There are other clauses in the Constitution, sir, which show that this matter of slavery was not neglected. In the apportionment of direct taxation and representation, it was stipulated that three-fifths of the slaves should be represented on this floor. They were noticed, and noticed as a degraded class, as unequal to free men; because, if they had been considered equal to free men we would have been entitled to full representation for them on this floor. But, sir, they were treated as a degraded class—as a class unequal to free men. Their masters were given a representation in this House in proportion to three-fifths of their numbers, and the direct taxation was to be assessed at the same ratio on the slave States. Now, I allude to this subject, not to show boastingly, as it has been said on this floor, that we have a slave representation here.
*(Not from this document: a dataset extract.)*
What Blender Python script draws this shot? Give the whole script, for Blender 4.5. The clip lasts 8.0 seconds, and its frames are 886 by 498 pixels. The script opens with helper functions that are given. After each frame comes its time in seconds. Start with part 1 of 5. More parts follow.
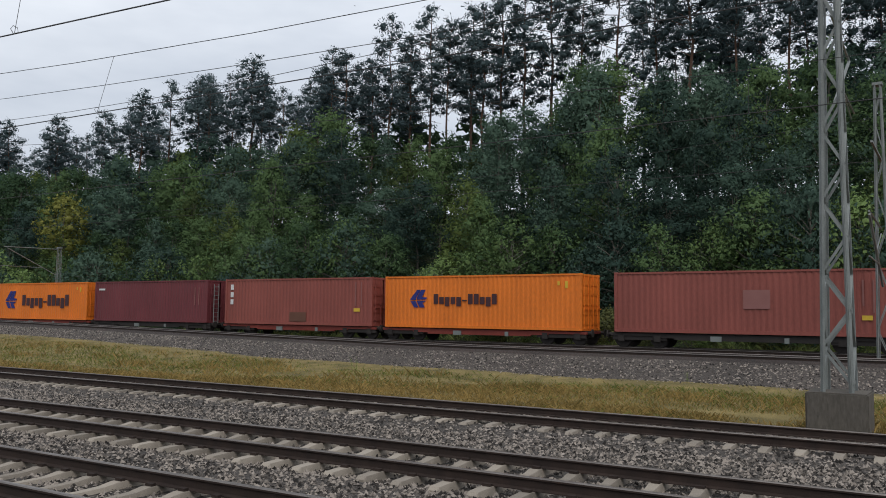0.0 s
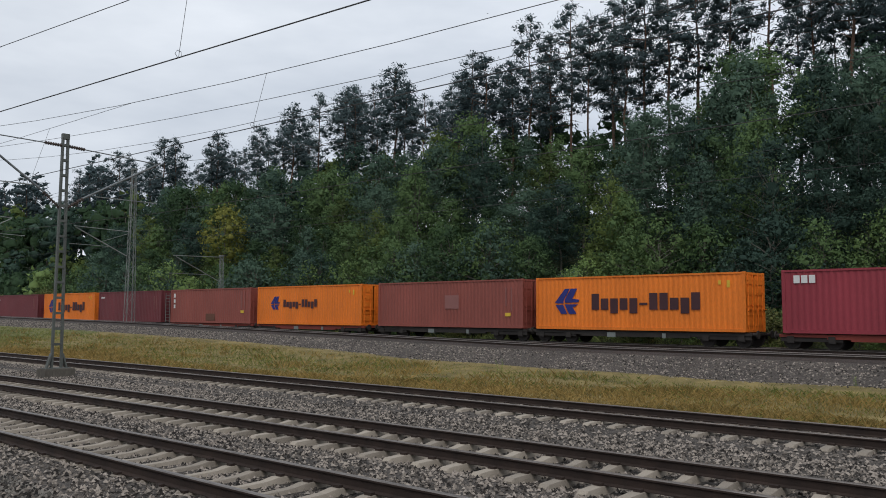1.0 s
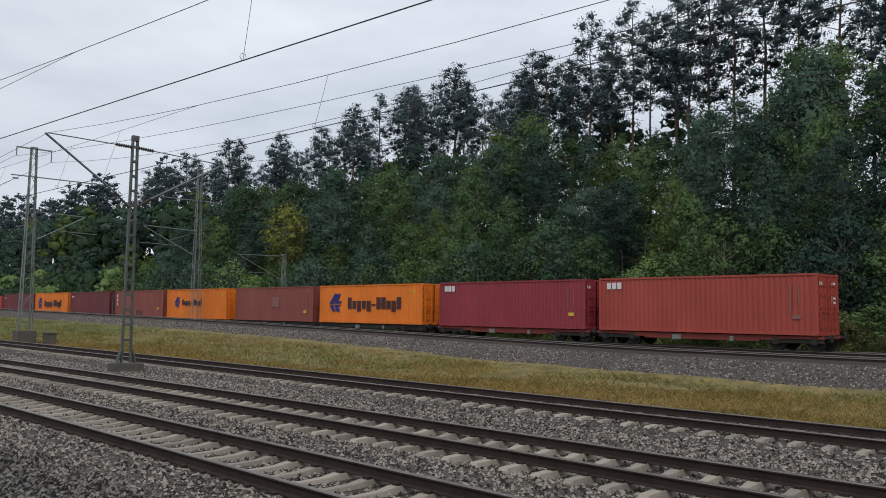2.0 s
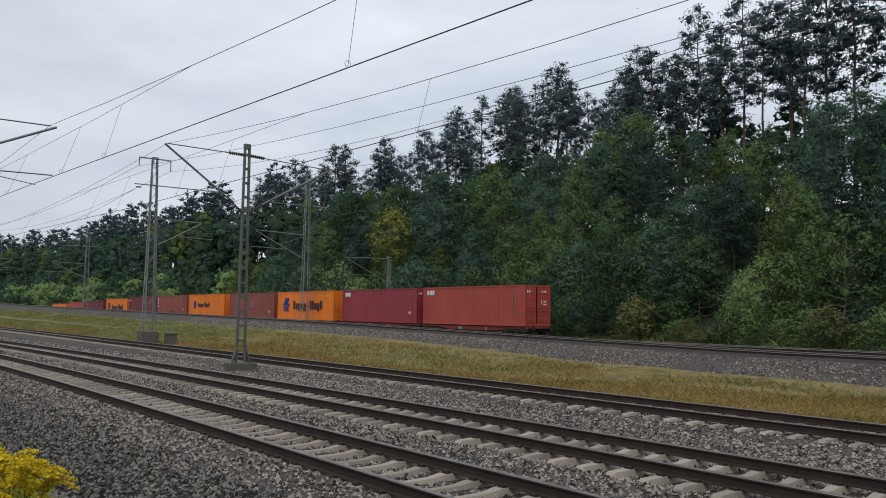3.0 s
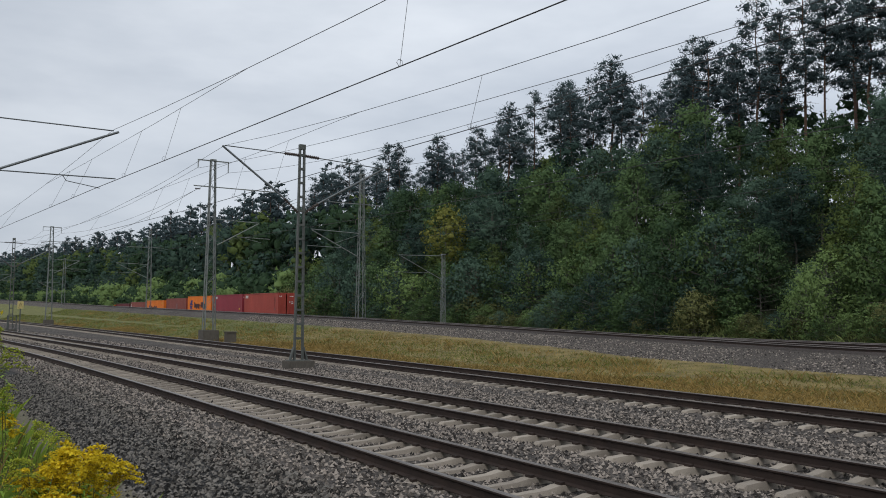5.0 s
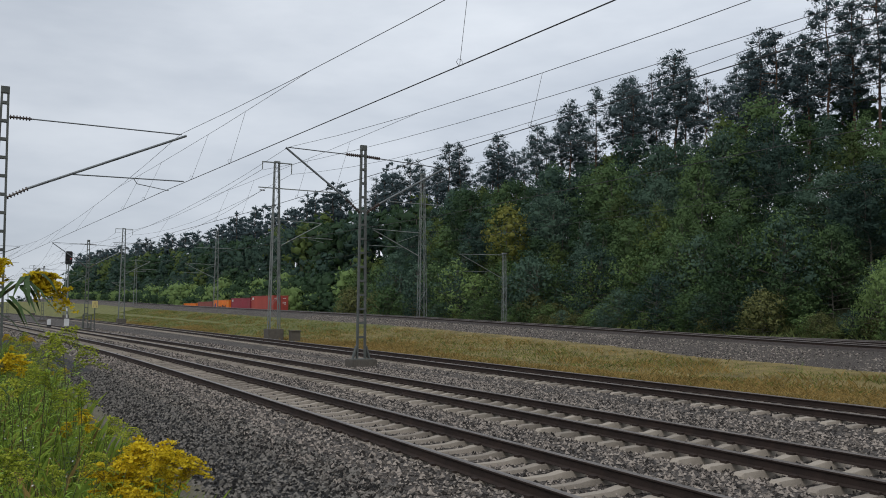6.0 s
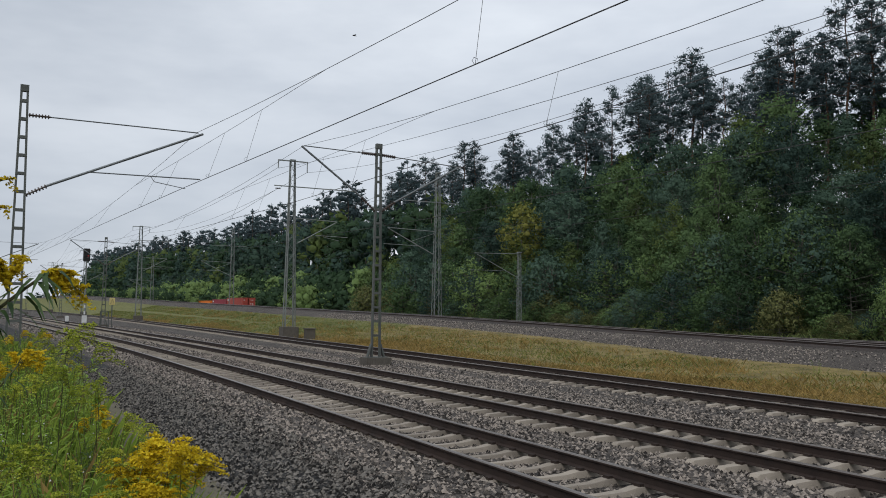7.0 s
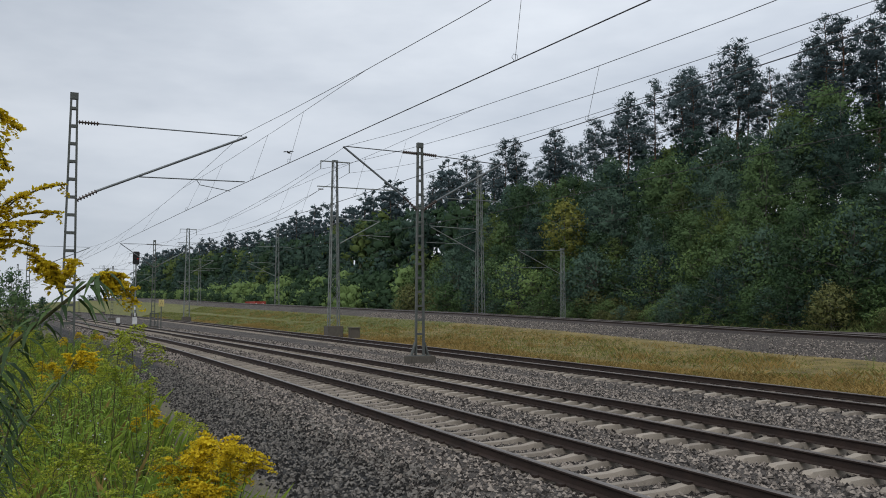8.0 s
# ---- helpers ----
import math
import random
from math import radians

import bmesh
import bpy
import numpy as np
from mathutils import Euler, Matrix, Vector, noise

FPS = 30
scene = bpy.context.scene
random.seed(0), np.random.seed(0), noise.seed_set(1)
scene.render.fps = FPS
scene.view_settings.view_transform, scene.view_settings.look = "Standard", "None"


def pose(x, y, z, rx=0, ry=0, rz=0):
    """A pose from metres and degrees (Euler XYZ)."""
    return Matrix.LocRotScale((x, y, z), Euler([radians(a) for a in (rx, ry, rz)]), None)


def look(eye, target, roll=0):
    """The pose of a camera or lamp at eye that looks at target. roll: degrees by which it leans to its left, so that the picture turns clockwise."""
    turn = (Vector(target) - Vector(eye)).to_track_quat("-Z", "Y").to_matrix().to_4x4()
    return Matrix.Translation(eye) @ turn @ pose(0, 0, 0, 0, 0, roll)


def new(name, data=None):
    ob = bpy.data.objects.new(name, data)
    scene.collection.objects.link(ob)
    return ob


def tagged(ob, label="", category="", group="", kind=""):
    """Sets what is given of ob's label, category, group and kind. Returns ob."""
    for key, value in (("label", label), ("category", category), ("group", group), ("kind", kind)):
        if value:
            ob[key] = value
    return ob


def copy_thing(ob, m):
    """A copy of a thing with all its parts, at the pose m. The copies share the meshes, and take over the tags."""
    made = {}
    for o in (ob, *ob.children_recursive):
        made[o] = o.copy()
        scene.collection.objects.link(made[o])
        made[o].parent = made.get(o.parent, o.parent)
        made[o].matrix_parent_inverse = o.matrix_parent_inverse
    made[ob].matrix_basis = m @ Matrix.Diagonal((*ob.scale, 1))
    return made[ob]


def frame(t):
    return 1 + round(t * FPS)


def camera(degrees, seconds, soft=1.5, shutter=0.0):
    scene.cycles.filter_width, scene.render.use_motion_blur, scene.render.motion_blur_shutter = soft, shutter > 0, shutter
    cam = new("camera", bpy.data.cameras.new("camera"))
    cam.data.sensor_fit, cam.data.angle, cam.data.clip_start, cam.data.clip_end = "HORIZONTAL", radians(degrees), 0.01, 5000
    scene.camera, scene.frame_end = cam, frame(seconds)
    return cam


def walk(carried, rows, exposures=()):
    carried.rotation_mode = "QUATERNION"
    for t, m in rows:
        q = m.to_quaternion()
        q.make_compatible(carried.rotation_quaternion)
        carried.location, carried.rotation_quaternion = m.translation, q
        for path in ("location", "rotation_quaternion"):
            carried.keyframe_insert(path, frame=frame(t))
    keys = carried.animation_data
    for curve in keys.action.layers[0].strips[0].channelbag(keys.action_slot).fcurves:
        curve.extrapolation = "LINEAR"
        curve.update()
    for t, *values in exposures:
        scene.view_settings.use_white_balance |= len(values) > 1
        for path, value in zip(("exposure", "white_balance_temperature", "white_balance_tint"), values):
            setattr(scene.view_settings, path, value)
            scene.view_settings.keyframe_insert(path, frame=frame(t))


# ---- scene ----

In that very provision of the Constitution the people of the northern States derived all the advantage—the people of the southern States all the loss; for no money, scarcely, has ever been raised by direct taxation. The money for the support of the Government is collected in an entirely different manner. If taxes were assessed on that principle, by a system of direct taxation, we would have derived some benefit from the three-fifth provision; but, as it is, you derive all the advantage, and we none of it.
The principle which governed the convention in inserting that provision was the belief that this was the proportion in which the labor of the slave contributed to the wealth of the country, comparatively to that of the free man; and as, according to the political doctrines of that day, taxation and representation went hand in hand, and as a slave produced only three-fifths as much annual income as a free man, their masters were only entitled to that much representation. So it is in the electoral college. There the slaves are enumerated in the same proportion, and their masters are deprived of a voice to that extent.